The EU legal perspective

From the EU perspective, this framing misses the point of to DSA. The Commission argues that the DSA is about platform accountability, requiring large platforms to assess and mitigate systemic risks, explain moderation decisions, and provide users with avenues to appeal. The EU has also built new transparency infrastructure, such as the DSA Transparency Database, to make moderation decisions more visible and auditable. Civil-society groups broadly supportive of the DSA stress that it targets illegal content and opaque algorithmic amplification; critics, especially in US policy circles, argue that compliance burdens fall disproportionately on major US platforms and can chill lawful speech through risk-averse moderation.

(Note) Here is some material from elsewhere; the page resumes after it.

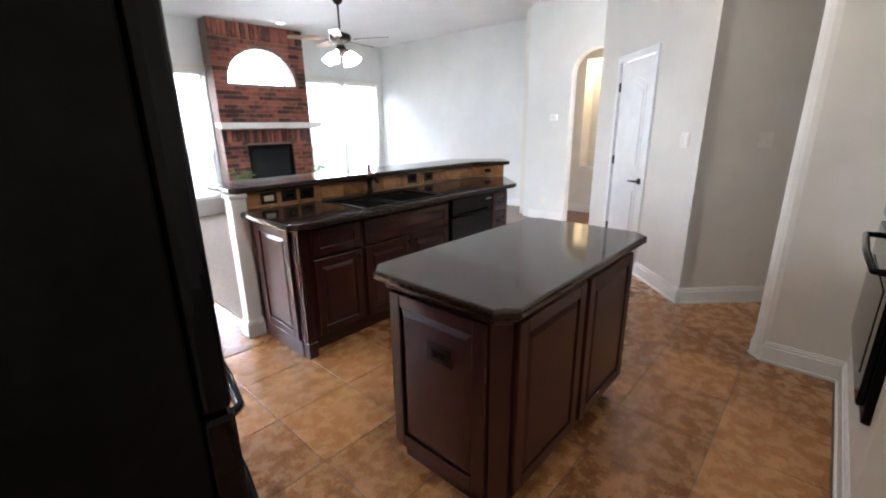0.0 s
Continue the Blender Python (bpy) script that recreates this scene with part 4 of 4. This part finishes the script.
bub.matrix_basis = pose(0.886, 5.405, 0.505, 0, -90, 0) @ Matrix.Diagonal((1.3, 1, 1, 1))
part("hinge", box(0.878, 0.888, 5.375, 5.435, 0.568, 0.580, 0.003), STEEL, oc)

# fence, neighbours, planting
fe = thing("fence", "dark weathered board fence across the lawn", "fence")
fbm = bmesh.new()
box(-0.29, 0.29, -0.012, 0.012, 0, 1.68, 0.004, bm=fbm)
fm = bpy.data.meshes.new("fence_board")
fbm.to_mesh(fm)
fbm.free()
fm.materials.append(FENCE)
FZ = -3.70
for k in range(-45, 45):
    piece("fence_board", fm, fe, pose(k * 0.6, 40.0 + 0.01 * (k % 2), FZ + 0.02 * math.sin(k * 1.7)))
for z in (0.35, 1.45):
    part("rail", box(-27, 27, 40.02, 40.07, FZ + z - 0.05, FZ + z + 0.05), FENCE, fe)


def hip_roof(x0, x1, y0, y1, eave, r0, r1, peak):
    """A hipped roof over a rectangle, its ridge from r0 to r1 along the middle, with a thin eave board."""
    bm = bmesh.new()
    ym = (y0 + y1) / 2
    v = [bm.verts.new(q) for q in ((x0, y0, eave), (x1, y0, eave), (x1, y1, eave), (x0, y1, eave), (r0, ym, peak), (r1, ym, peak))]
    w = [bm.verts.new((q.co.x, q.co.y, eave - 0.22)) for q in v[:4]]
    for f in ((0, 1, 5, 4), (1, 2, 5), (2, 3, 4, 5), (3, 0, 4)):
        bm.faces.new([v[i] for i in f])
    for i in range(4):
        bm.faces.new((v[i], w[i], w[(i + 1) % 4], v[(i + 1) % 4]))
    bm.faces.new(w)
    return bm


def far_window(t, x, y, z, w, h):
    bm = bmesh.new()
    for a in ((x - w / 2, x - w / 2 + 0.1, z, z + h), (x + w / 2 - 0.1, x + w / 2, z, z + h), (x - w / 2 + 0.1, x + w / 2 - 0.1, z, z + 0.1), (x - w / 2 + 0.1, x + w / 2 - 0.1, z + h - 0.1, z + h),
              (x - w / 2 + 0.1, x + w / 2 - 0.1, z + h / 2 - 0.04, z + h / 2 + 0.04)):
        box(a[0], a[1], y - 0.06, y + 0.02, a[2], a[3], bm=bm)
    win = part("window", bm, PALEFRAME, t)
    part("pane", box(x - w / 2 + 0.05, x + w / 2 - 0.05, y - 0.03, y - 0.005, z + 0.05, z + h - 0.05), FARPANE, win)


def wide_house(x, y, z):
    """A low wing with a big hipped roof before a second storey."""
    t = thing("house", "far neighbouring house with wide grey hipped roof", "house", "", (x, y, z))
    part("wall", box(-6.5, 4.8, -5.0, 4.0, 0, 3.0), HOUSEWALL, t)
    part("roof", hip_roof(-7.2, 5.4, -5.6, 4.6, 3.1, -4.5, 0.6, 7.25), ROOF, t)
    part("wall_upper", box(0.5, 4.7, -1.2, 4.0, 2.8, 5.45), HOUSEWALL, t)
    part("roof_upper", hip_roof(-4.4, 5.2, -1.7, 4.6, 5.6, 0.2, 2.4, 7.5), ROOF, t)
    far_window(t, 3.4, -1.2, 4.0, 1.0, 1.1)
    for xx in (-4.6, -2.0, 0.6, 3.4):
        far_window(t, xx, -5.0, 1.0, 1.3, 1.5)
    part("chimney", box(-3.6, -2.8, -0.3, 0.5, 5.6, 7.9), HOUSEWALL, t)


def tall_house(x, y, z):
    """A two-storey house with a hipped roof and a lower bay."""
    t = thing("house", "far neighbouring two-storey brick house with grey roof", "house", "", (x, y, z))
    part("wall", box(-5.6, 5.6, -4.5, 4.5, 0, 6.7), HOUSEWALL, t)
    part("roof", hip_roof(-6.2, 6.2, -5.1, 5.1, 6.8, -0.9, 1.5, 10.1), ROOF, t)
    part("wall_bay", box(-1.0, 3.0, -5.7, -4.5, 0, 6.2), HOUSEWALL, t)
    part("roof_bay", hip_roof(-1.4, 3.4, -6.1, -2.0, 6.3, 0.8, 1.2, 8.2), ROOF, t)
    for zz in (0.9, 4.2):
        for xx in (-4.4, -2.4, 4.4):
            far_window(t, xx, -4.5, zz, 1.1, 1.6)
        for xx in (0.3, 1.8):
            far_window(t, xx, -5.7, zz, 1.0, 1.6)


wide_house(-13.6, 62, -5.55)
tall_house(10.4, 66, -5.5)


def tree(x, y, z, h, r, seed, label, trunk=0.35, leaves=None):
    rnd = random.Random(seed)
    t = thing("tree" if h > 2.2 else "shrub", label, "tree" if h > 2.2 else "shrub", "", (x, y, z))
    bm = tube([(0, 0, 0), (0.05 * r, 0.02, h * trunk), (0.0, 0.05 * r, h * 0.75)], [0.06 * r + 0.02, 0.045 * r + 0.015, 0.012], 8)
    for k in range(7):
        a = k * 2.4
        zz = h * (trunk + 0.08 * k)
        tube([(0, 0, zz), (r * 0.4 * math.cos(a), r * 0.4 * math.sin(a), zz + h * 0.10), (r * 0.75 * math.cos(a), r * 0.75 * math.sin(a), zz + h * 0.14)], [0.02 * r + 0.008, 0.012, 0.005], 5, bm)
    part("trunk", bm, BARK, t)
    bm = bmesh.new()
    for k in range(1000 if r < 2 else 2600):
        u, a = rnd.random(), rnd.uniform(0, 6.283)
        f = rnd.random() ** 0.5
        prof = math.sin(math.pi * (0.12 + 0.86 * u)) ** 0.7 * (0.55 + 0.75 * (0.5 + noise.noise(Vector((1.6 * math.cos(a) + seed, 1.6 * math.sin(a), 3.2 * u)))))
        c = Vector((r * prof * f * math.cos(a), r * prof * f * math.sin(a), h * (trunk * 0.7 + (1 - trunk * 0.7) * u)))
        s = rnd.uniform(0.05, 0.12) * (0.4 + 0.42 * min(r, 2.4))
        q = Euler((rnd.uniform(0, 3), rnd.uniform(0, 3), rnd.uniform(0, 3))).to_matrix()
        vv = [bm.verts.new(c + q @ Vector(p) * s) for p in ((-1, 0, 0), (0, -0.5, 0.2), (1, 0, 0), (0, 0.5, 0.2))]
        bm.faces.new((vv[0], vv[1], vv[2]))
        bm.faces.new((vv[0], vv[2], vv[3]))
    part("crown", bm, leaves or CROWN, t)


tree(-6.0, 38.6, -3.45, 2.2, 1.2, 3, "round green shrub before the fence", 0.15)
tree(-1.4, 38.6, -3.45, 1.9, 1.0, 4, "round green shrub before the fence", 0.15)
tree(5.0, 38.6, -3.45, 2.6, 1.3, 5, "young leafy tree before the fence", 0.15)
tree(5.8, 43, -3.9, 5.7, 1.7, 11, "slender young tree behind the fence", 0.3)
tree(-9.4, 43, -3.9, 4.7, 1.15, 6, "yellow green young tree behind the fence", 0.25, YOUNGLEAF)
for k, (tx, ty, hh, rr) in enumerate(((-6.6, 56, 5.8, 1.7), (-2.2, 58, 5.0, 3.0), (0.8, 60, 5.2, 3.0), (-4.4, 59, 5.3, 2.2), (3.4, 45, 3.8, 1.8), (8.2, 45, 3.8, 2.0), (-13.2, 45, 3.4, 1.3), (-21, 50, 6.5, 3.2), (16, 50, 6, 3.2))):
    tree(tx, ty, -4.3, hh, rr, 20 + k, "leafy green tree beyond the fence", 0.2)

# ---- tiles and bricks, last ----
P = 0.423
tb = box(-P / 2 + 0.0025, P / 2 - 0.0025, -P / 2 + 0.0025, P / 2 - 0.0025, -0.012, 0.0, 0.002)
tile_mesh = bpy.data.meshes.new("floor_tile")
tb.to_mesh(tile_mesh)
tb.free()
tile_mesh.materials.append(TILE)
floor = bpy.data.objects["floor"]
floor_kitchen = bpy.data.objects["floor_kitchen"]
for i in range(-6, 15):
    for j in range(-10, 3):
        cx, cy = 0.079 + P * (i + 0.5), 3.922 + P * (j + 0.5)
        if cx < 1.31 and -2.345 - P / 2 < cx and cy < 5.1:
            piece("floor_tile", tile_mesh, floor, pose(cx, cy, 0.0))
        elif cx >= 1.31 and cy < 2.75 and cx < 5.6:
            piece("floor_tile", tile_mesh, floor_kitchen, pose(cx, cy, 0.0))

BW, BH = 0.203, 0.0725
bb = box(0.005, BW - 0.005, -0.012, 0.02, 0.005, BH - 0.005, 0.003)
brick_mesh = bpy.data.meshes.new("brick")
bb.to_mesh(brick_mesh)
bb.free()
brick_mesh.materials.append(BRICK)


def in_arch(x, z):
    return ((x - 3.87) / 0.635) ** 2 + ((z - 2.16) / 0.605) ** 2 < 1 and z > 2.12


brr = random.Random(3)
z = 0.36
row = 0
while z < H - 0.26:
    soldier = 1.165 < z < 1.37
    if soldier:
        for k in range(22):
            ob = piece("brick", brick_mesh, fp, pose(3.042 + (k + 1) * 0.0738, FY + 0.003 * brr.random(), 1.19, 0, -90, 0) @ Matrix.Diagonal((1.1, 1, 1, 1)))
        z = 1.19 + 0.228
        row += 1
        continue
    if 1.42 < z < 1.50:
        z = 1.537
    x = 3.042 - (0.1 if row % 2 else 0)
    while x < 4.66:
        a, b = max(x, 3.04), min(x + BW, 4.668)
        mid, zm = (a + b) / 2, z + BH / 2
        if z < 1.16:
            if a < 3.44 < b:
                b = 3.44
            if a < 4.27 < b:
                a = 4.27
            if 3.44 <= a and b <= 4.27:
                a = b
        if b - a > 0.03 and not (in_arch(a, zm) and in_arch(b, zm)):
            if in_arch(b, zm) or in_arch(a, zm):
                while in_arch(b, zm) and b > a:
                    b -= 0.01
                while in_arch(a, zm) and b > a:
                    a += 0.01
            if b - a > 0.025:
                piece("brick", brick_mesh, fp, pose(a, FY + 0.003 * brr.random(), z) @ Matrix.Diagonal(((b - a) / BW, 1, 1, 1)))
        x += BW
    z += BH
    row += 1
for k in range(22):
    piece("brick", brick_mesh, fp, pose(3.042 + (k + 1) * 0.0738, FY + 0.003 * brr.random(), z + 0.004, 0, -90, 0) @ Matrix.Diagonal(((H - z - 0.006) / BW, 1, 1, 1)))
for r in range(4):
    for k in range(8):
        x = 3.10 + 0.19 * k
        piece("brick", brick_mesh, fp, pose(x + 0.0, 7.02, 0.012 + 0.0745 * r) @ Matrix.Diagonal((0.19 / BW, 1, 1, 1)))
    piece("brick", brick_mesh, fp, pose(2.90, 7.20, 0.012 + 0.0745 * r, 0, 0, -45) @ Matrix.Diagonal((0.25 / BW, 1, 1, 1)))
    piece("brick", brick_mesh, fp, pose(4.62, 7.02, 0.012 + 0.0745 * r, 0, 0, 45) @ Matrix.Diagonal((0.25 / BW, 1, 1, 1)))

That’s where the two sides’ risk models diverge most sharply. The EU rules are shaped by the view that disinformation, hate speech, and extremist propaganda can create systemic harms that platforms must proactively reduce. On the other side, the US critics counter that ‘harm’ categories can expand into viewpoint policing, and that tools like a government-backed portal or VPN could be portrayed as restoring access to lawful expression. Yet the same reporting that casts the portal as a speech workaround also notes it may facilitate access to content the EU considers dangerous, raising questions about whether the initiative is rights-protective ‘diplomacy,’ a geopolitical pressure tactic, or something closer to state-enabled circumvention.

Why does it matter?

The dispute has gone from theoretical to practical, reshaping digital alliances, compliance strategies, and even travel rights for policy actors, not to mention digital sovereignty in the governance of online discourse and data. The EU’s approach is to make platforms responsible for systemic online risks through enforceable transparency and risk-reduction duties, while the US approach is increasingly to contest those duties as censorship with extraterritorial effects, using instruments ranging from public messaging to visa restrictions, and, potentially, state-backed bypass tools.

What could we expect then, if not a more fragmented internet, with platforms pulled between competing legal expectations, users encountering different speech environments by region, and governments treating content policy as an extension of foreign policy, complete with retaliation, countermeasures, and escalating mistrust?